Sobrepongámonos a la impactante frase inicial, y pasemos a considerar el padecimiento de este padre, subiendo con sus criados y su hijo, su marcha hasta la tierra de מוֹרִיָּה [Moriah] “el lugar previsto por Dios”, lo que llevaría en su corazón, como una espada mortal que dura 100 años ensartada en el alma, él se acerca al Ara Sacrificial, como lo explica con sus propias palabras, שָׁחָה [shacha] a “adorar”, “caer en postración”, “pasar una suma congoja”; como se le encogería el corazón mientras el muchacho iba acarreando sus leños a la espalda, y él -como papá- con un cuchillo y la candelada en sus manos. Dos veces le afirma su “Presencia”, su “Compañía”, le dice “Aquí estoy, hijo mío” (como seguramente estuvo también el Padre, acompañando a su Hijo en el Monte de la Calavera). ¿En qué otra parte de la Escritura podrían haberse consignado la Palabras que Abba le contestó a Jesús, mientras moría en la Cruz?

 

Sal 116(114-115), 1-2. 3-4. 5-6. 8-9

Toda la perícopa se toma del Salmo 114 (según los numeramos en la liturgia), no se toma nada del Salmos 115. Se queda por fuera sólo un verso, el que dice: “Alma mía, recobra tu calma, que el Señor fue bueno contigo”.

 

El salmo nos dice: aquí tienen un motivo más para agradecer. Este 2salvar la vida”, amerita amarlo más. Es, pues, un salmo de Acción de Gracias. Se dan las gracias porque el peligro que se corrió era muy serio, el cuchillo estuvo a punto de volar a la garganta para culminar en decapitación.

 

El Señor no se hace el sordo. El Señor atiende, nos cuida y nos defiende.

 

Ante el riesgo, aun cuando envueltos en sombras luctuosas, persistamos hasta el último segundo clamando, que Dios enviará ángeles para congelar el peligro y desintegrarlo en nada.

 

Ya llegando a la debilidad extrema, ya sintiéndonos desfallecidos, el Señor puede recobrarnos y levantarnos más vitales que antes y más vivos que nunca.

 

¡Que no haya aflicción!

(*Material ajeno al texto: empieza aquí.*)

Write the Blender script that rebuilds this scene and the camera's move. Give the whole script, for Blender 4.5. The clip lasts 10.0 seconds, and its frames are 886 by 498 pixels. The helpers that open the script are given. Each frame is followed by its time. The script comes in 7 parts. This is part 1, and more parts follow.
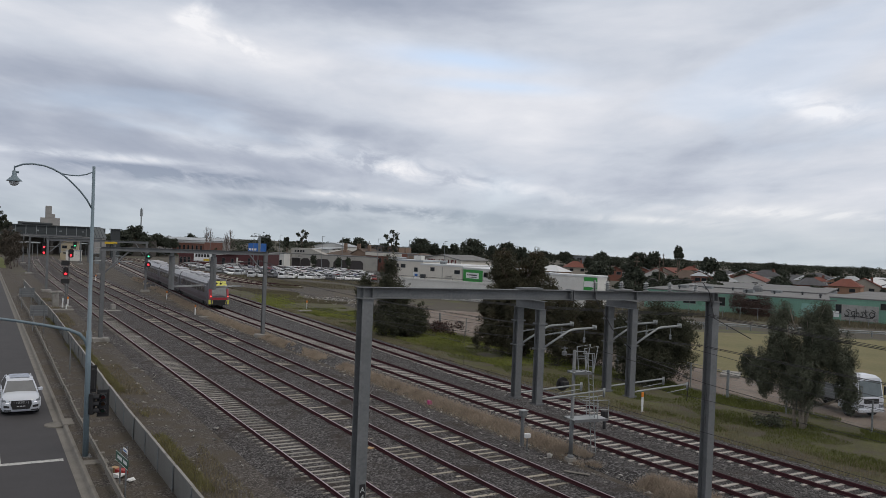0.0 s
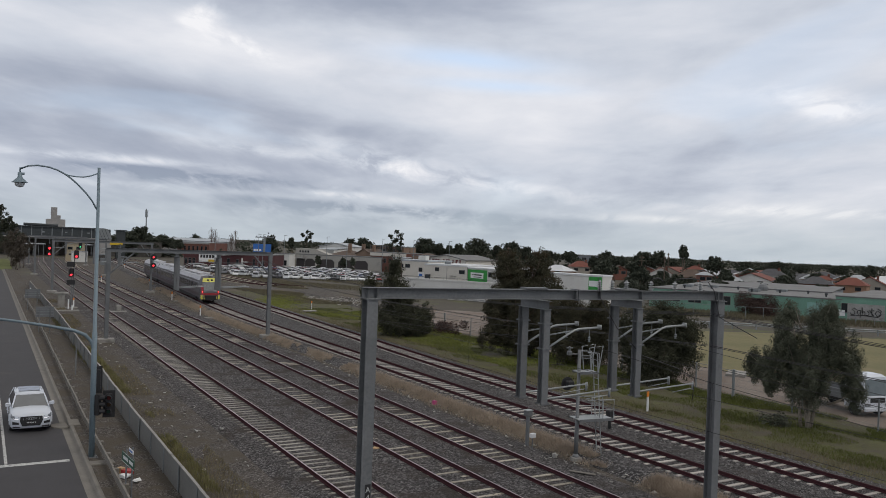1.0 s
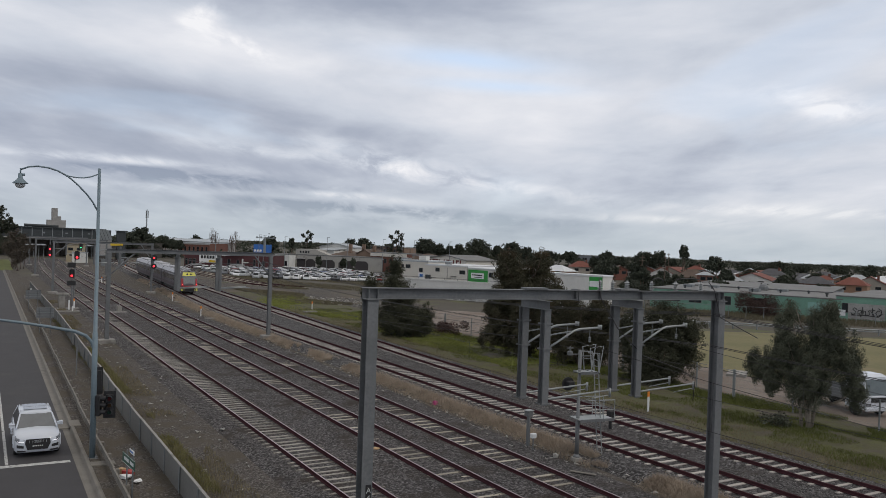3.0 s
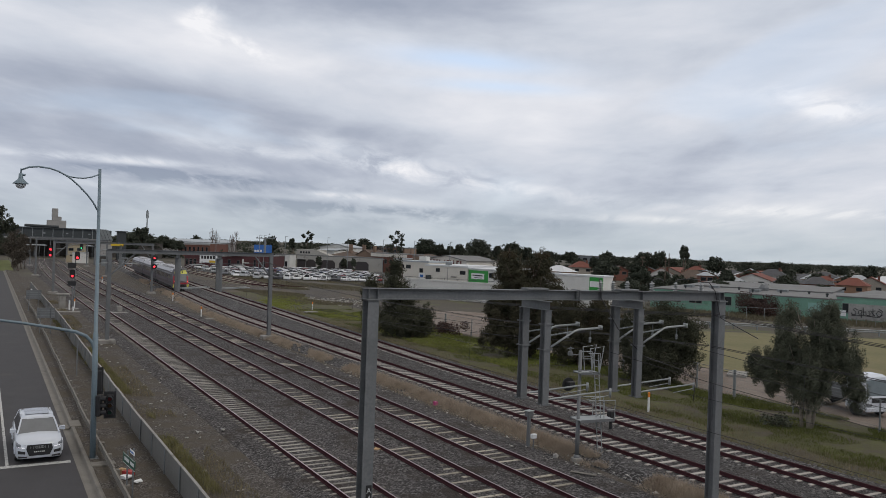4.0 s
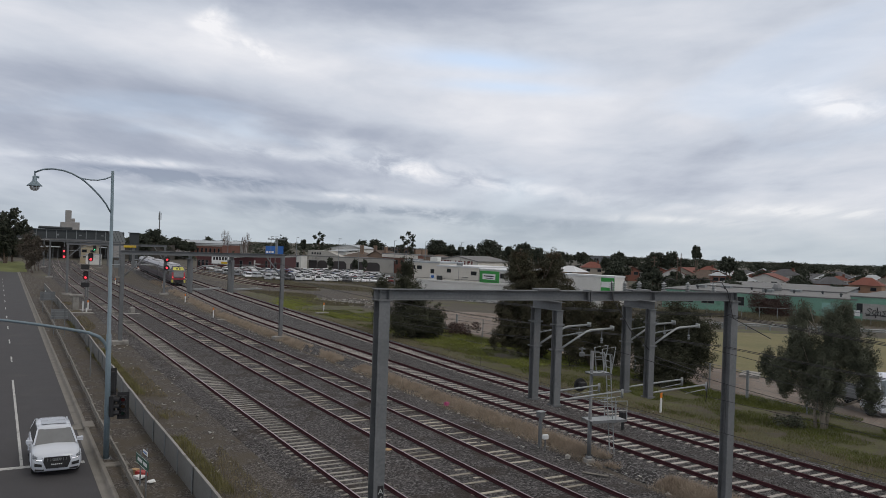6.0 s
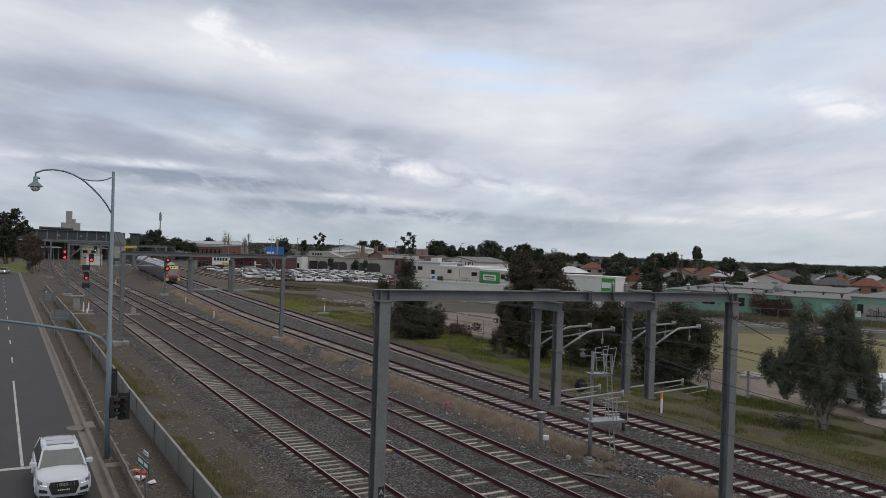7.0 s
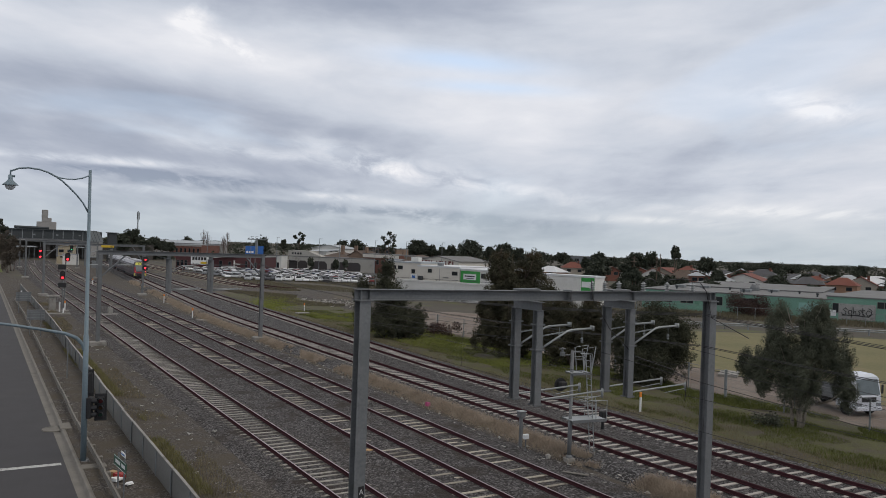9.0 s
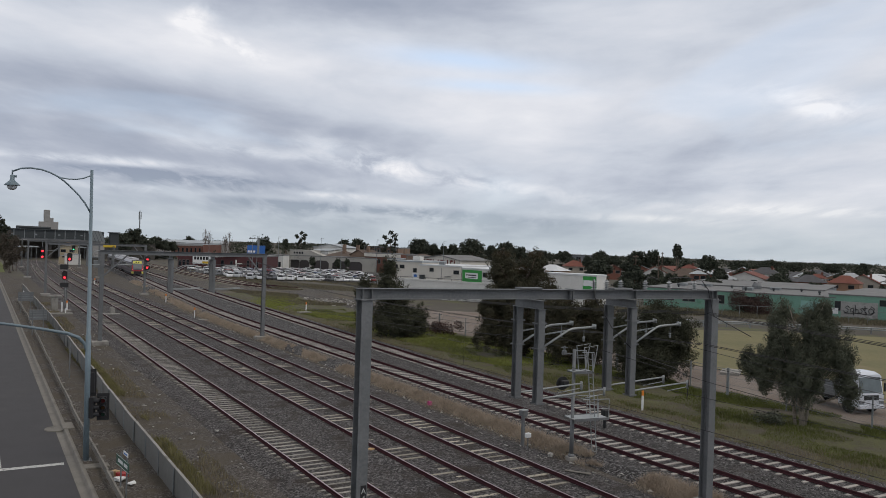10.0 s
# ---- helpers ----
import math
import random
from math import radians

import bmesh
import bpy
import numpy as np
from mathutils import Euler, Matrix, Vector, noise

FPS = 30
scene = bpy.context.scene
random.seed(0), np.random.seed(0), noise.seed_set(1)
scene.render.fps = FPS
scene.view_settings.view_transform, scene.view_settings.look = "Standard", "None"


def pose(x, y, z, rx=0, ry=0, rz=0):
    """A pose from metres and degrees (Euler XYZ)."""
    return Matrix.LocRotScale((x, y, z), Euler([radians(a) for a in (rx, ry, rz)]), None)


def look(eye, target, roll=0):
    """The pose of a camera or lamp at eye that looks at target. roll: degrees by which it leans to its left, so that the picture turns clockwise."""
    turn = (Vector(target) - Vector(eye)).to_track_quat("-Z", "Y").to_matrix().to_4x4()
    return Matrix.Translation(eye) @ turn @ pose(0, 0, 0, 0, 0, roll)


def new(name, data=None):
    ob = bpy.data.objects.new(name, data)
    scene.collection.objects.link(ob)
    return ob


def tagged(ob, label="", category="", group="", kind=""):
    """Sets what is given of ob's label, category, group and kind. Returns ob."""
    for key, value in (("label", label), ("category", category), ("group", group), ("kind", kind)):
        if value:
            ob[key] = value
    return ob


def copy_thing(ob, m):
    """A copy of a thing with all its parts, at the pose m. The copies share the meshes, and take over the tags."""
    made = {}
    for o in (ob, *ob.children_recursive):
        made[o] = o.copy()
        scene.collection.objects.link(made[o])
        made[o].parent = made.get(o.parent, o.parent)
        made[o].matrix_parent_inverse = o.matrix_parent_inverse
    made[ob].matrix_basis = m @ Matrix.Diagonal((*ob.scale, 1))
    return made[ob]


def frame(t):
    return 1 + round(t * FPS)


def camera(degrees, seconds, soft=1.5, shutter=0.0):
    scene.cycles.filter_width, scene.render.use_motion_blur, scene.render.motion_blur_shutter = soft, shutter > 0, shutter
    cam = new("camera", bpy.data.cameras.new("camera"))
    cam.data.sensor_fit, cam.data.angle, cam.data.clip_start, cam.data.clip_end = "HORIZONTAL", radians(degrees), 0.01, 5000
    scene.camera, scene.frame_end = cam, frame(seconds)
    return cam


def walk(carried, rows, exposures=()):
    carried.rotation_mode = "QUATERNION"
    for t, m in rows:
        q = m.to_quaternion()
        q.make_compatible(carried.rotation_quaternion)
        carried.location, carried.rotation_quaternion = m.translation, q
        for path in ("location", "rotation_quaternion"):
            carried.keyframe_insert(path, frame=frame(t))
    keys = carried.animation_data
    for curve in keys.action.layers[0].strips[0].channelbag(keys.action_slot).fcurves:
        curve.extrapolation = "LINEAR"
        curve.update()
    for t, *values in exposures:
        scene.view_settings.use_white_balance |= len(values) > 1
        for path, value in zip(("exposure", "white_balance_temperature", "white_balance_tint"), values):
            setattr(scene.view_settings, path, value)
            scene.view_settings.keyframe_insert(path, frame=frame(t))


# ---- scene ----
# ---- camera ----
EYE = (0.0, 0.0, 9.965)
TURNS = (  # seconds, heading east of the track, tilt, lean (degrees)
    (0, 30.421, -0.268, 2.335),
    (0.5, 30.315, -0.280, 2.213),
    (1, 30.095, -0.282, 2.147),
    (1.5, 29.876, -0.303, 1.955),
    (2, 29.949, -0.278, 1.885),
    (2.5, 30.084, -0.268, 2.051),
    (4, 30.039, -0.233, 2.077),
    (4.5, 29.820, -0.249, 1.829),
    (5, 29.645, -0.260, 1.825),
    (5.5, 29.337, -0.254, 1.915),
    (7, 29.201, -0.165, 1.930),
    (7.5, 29.242, -0.150, 2.004),
    (8, 29.715, -0.133, 2.118),
    (8.5, 30.251, -0.127, 2.175),
    (9, 30.614, -0.157, 1.965),
    (9.5, 30.735, -0.195, 1.940),
    (10, 30.499, -0.236, 1.814),
)


def aim(heading, tilt, lean):
    h, k = radians(heading), radians(tilt)
    way = Vector((math.sin(h) * math.cos(k), math.cos(h) * math.cos(k), math.sin(k)))
    return look(EYE, Vector(EYE) + way * 50, lean)


cam = camera(58.13, 10.0, soft=0.75)
walk(cam, [(t, aim(a, b, c)) for t, a, b, c in TURNS])

# ---- light: overcast sky and a wide soft sun ----
SUN_UP, SUN_ROUND = 48.0, 150.0


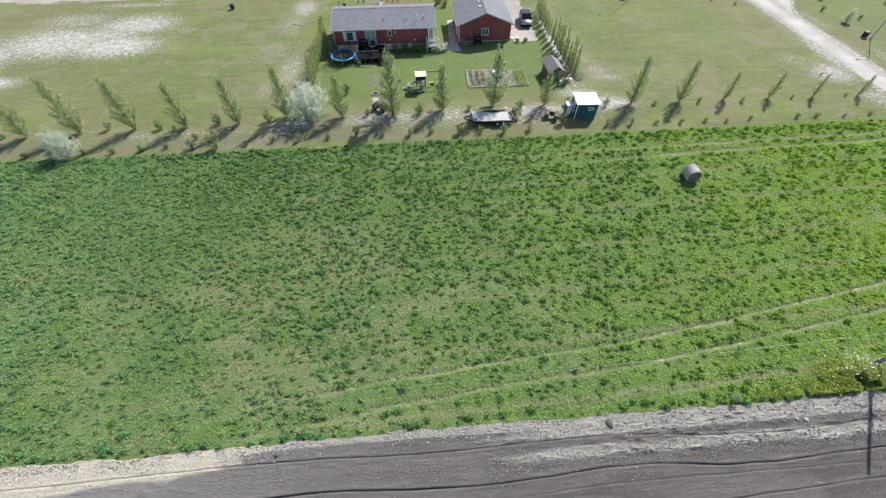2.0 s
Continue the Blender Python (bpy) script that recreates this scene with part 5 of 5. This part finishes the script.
def bush_meshes(seed, tall, wide, count, leaf, material, stems=9):
    """A rounded bush: many stems from the foot and lumpy masses of leaves with gaps."""
    r = np.random.default_rng(seed)
    bm = B()
    P = []
    for k in range(stems):
        a = k * 2.4 + r.uniform(-0.4, 0.4)
        out = wide * math.sqrt((k + 0.5) / stems) * r.uniform(0.75, 1.1)
        top = tall * (1 - 0.55 * (out / wide) ** 2) * r.uniform(0.8, 1.0)
        tip = Vector((math.cos(a) * out, math.sin(a) * out, top * 0.8))
        limb(bm, [Vector((0, 0, 0)), Vector((tip.x * 0.35, tip.y * 0.35, tip.z * 0.5)), tip], 0.015 + 0.012 * tall, 0.008, 5)
        n = count // stems
        m = max(6, n // 28)
        twig = r.normal(size=(m, 3))
        twig /= np.linalg.norm(twig, axis=1, keepdims=True)
        twig *= (r.uniform(0.5, 1.12, m))[:, None] * np.array([wide * 0.42, wide * 0.42, tall * 0.3])
        c = twig[r.integers(0, m, n)] * r.uniform(0.55, 1.06, n)[:, None] + r.normal(size=(n, 3)) * 0.05 * tall ** 0.5
        low = np.array([[tip.x, tip.y, tip.z]]) * np.where(r.uniform(0, 1, n) < 0.3, r.uniform(0.3, 0.8, n), 1.0)[:, None]
        P.append(c + low)
    P = np.concatenate(P)
    P[:, 2] = np.maximum(P[:, 2], 0.05)
    stem = bpy.data.meshes.new("stem")
    bm.to_mesh(stem)
    bm.free()
    stem.materials.append(M_BARK)
    return stem, soup("crown", leaves(P, leaf, r, 0.2, 0.65), 4, material)


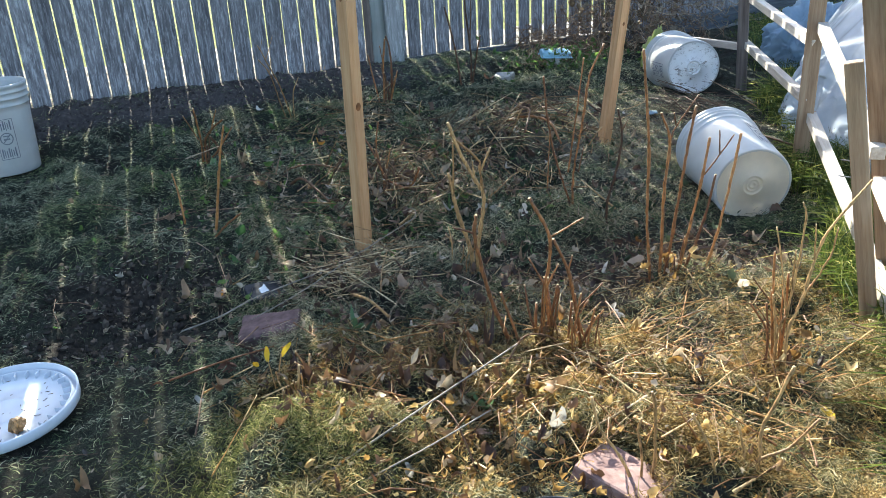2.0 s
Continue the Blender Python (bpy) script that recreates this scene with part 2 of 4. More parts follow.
M_LEAF = islands("dead_leaves", ((0.0, (0.04, 0.022, 0.015)), (0.35, (0.115, 0.058, 0.030)), (0.6, (0.21, 0.118, 0.055)), (0.8, (0.32, 0.205, 0.10)), (0.95, (0.52, 0.44, 0.31)), (1.0, (0.52, 0.35, 0.08))), 0.55, 0.24, 0.4, 50)
M_LEAF_DULL = islands("dull_dead_leaves", ((0.0, (0.045, 0.028, 0.022)), (0.4, (0.13, 0.078, 0.052)), (0.7, (0.25, 0.175, 0.115)), (0.92, (0.42, 0.34, 0.24)), (1.0, (0.62, 0.57, 0.48))), 0.65, 0.2, 0.35, 50)
M_LEAF_ROT = islands("rotting_leaves", ((0.0, (0.020, 0.028, 0.014)), (0.6, (0.062, 0.082, 0.042)), (1.0, (0.13, 0.15, 0.075))), 0.7, 0.15, 0.2, 50)
M_LEAF_TAN = islands("golden_dry_leaves", ((0.0, (0.12, 0.06, 0.02)), (0.6, (0.32, 0.19, 0.055)), (1.0, (0.62, 0.47, 0.22))), 0.6, 0.4, 0.3, 50)
M_LEAF_GOLD = islands("golden_leaf", ((0.0, (0.62, 0.40, 0.03)), (1.0, (0.75, 0.56, 0.06))), 0.5, 0.4, 0.3, 50)
M_LEAF_PALE = islands("pale_leaf", ((0.0, (0.34, 0.31, 0.26)), (1.0, (0.52, 0.49, 0.42))), 0.6, 0.25, 0.3, 50)
M_LEAF_RED = islands("russet_leaf", ((0.0, (0.17, 0.085, 0.06)), (1.0, (0.28, 0.15, 0.095))), 0.6, 0.25, 0.3, 50)
M_LEAF_GREEN = islands("green_leaf", ((0.0, (0.07, 0.13, 0.06)), (1.0, (0.16, 0.25, 0.10))), 0.5, 0.3, 0.3, 50)
M_LEAF_ORANGE = islands("orange_leaf", ((0.0, (0.55, 0.22, 0.02)), (1.0, (0.65, 0.32, 0.05))), 0.5, 0.3, 0.3, 50)
M_STONE_BITS = islands("soil_clods", ((0.0, (0.035, 0.029, 0.027)), (0.7, (0.085, 0.070, 0.064)), (1.0, (0.15, 0.130, 0.116))), 0.95, 0.0, 0.1, 50)
M_CLOD_DARK = islands("dark_soil_clods", ((0.0, (0.018, 0.015, 0.013)), (0.7, (0.050, 0.042, 0.035)), (1.0, (0.115, 0.095, 0.076))), 0.95, 0.0, 0.1, 50)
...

El Señor nos ha destinado a pertenecer al país de los vivos por siempre jamás.

 

Oiremos sus amorosos labios pronunciar: “Aquí estoy, hijo mío”.

 

Mt 9, 1-8.



Una de las maneras más usuales y socorridas de inmovilizar las potencias Celestiales es la crítica mordaz, el ataque ofensivo, usar la sencillez contra la fe y -exigir, por el contrario- la espectacularidad. Varias veces en los Evangelios encontramos la acusación de blasfemia dirigida contra Jesús, porque es un conjuro para afirmar que Él no tiene nada que ver con la Divinidad. Es un intento de atacar y bombardear la filiación del Hijo hacia el Padre. Ellos se lo gritan como escarnio, Él lo recoge desenmascarando que sus corazones están invadidos por el mal. No pueden pensar bien, ni ver lo bueno, sólo pueden darle cabida en su pecho el desprecio, el descredito, la puñalada verbal.

 

¿Verdaderamente qué es más fácil de decir? Jesús tiene toda la razón. Es más fácil perdonar, y el perdón contiene un poder sanador inigualable. El perdón nos destranca y nos libera. El perdón abra las puertas, hace caer las cadenas, derriba las murallas, señala -como una flecha de tráfico- la dirección hacia el Cielo. Perdón significa exactamente eso súper-regalo.

 

Pero a nosotros, nos fascina complicar la ruta hacia la vida eterna. Necesitamos lo difícil, lo complicado, lo inalcanzable, lo raro, lo espectacularmente arduo: que es decir “echa a andar”. (Sin darnos cuenta que, aun cuando si es más difícil, para Jesús no hay imposibles: Él lo subdivide en tres pasos (1. Ponte en pie, 2. Coge tu camilla y 3. Vete a tu casa); y lo que era -prácticamente imposible- lo vuelve sencillo, des complicado, alcanzable).

 

Jesús-Dios, porque es el Hijo de Dios, pero que es totalmente hombre -porque así es la Misericordia Divina- ha recibido toda esta facultad liberadora, para que nosotros podemos identificar su Ser-Hijo-de-Dios. Jesús no tenía por qué darles gusto a los escribas criticones, no lo hizo para desmentirlos -como no se puso a desmentir a los que, una vez crucificado le decían “Si eres Hijo de Dios, sálvate a ti mismo” (Mt 27, 40efg)- lo hizo para que nosotros pudiéramos reconocerlo, seguirlo y en ese seguimiento proclamarlo y podernos entregarnos a Él, como hermanos, hijos del mismo Padre. ¡Ese es el Súper-Regalo!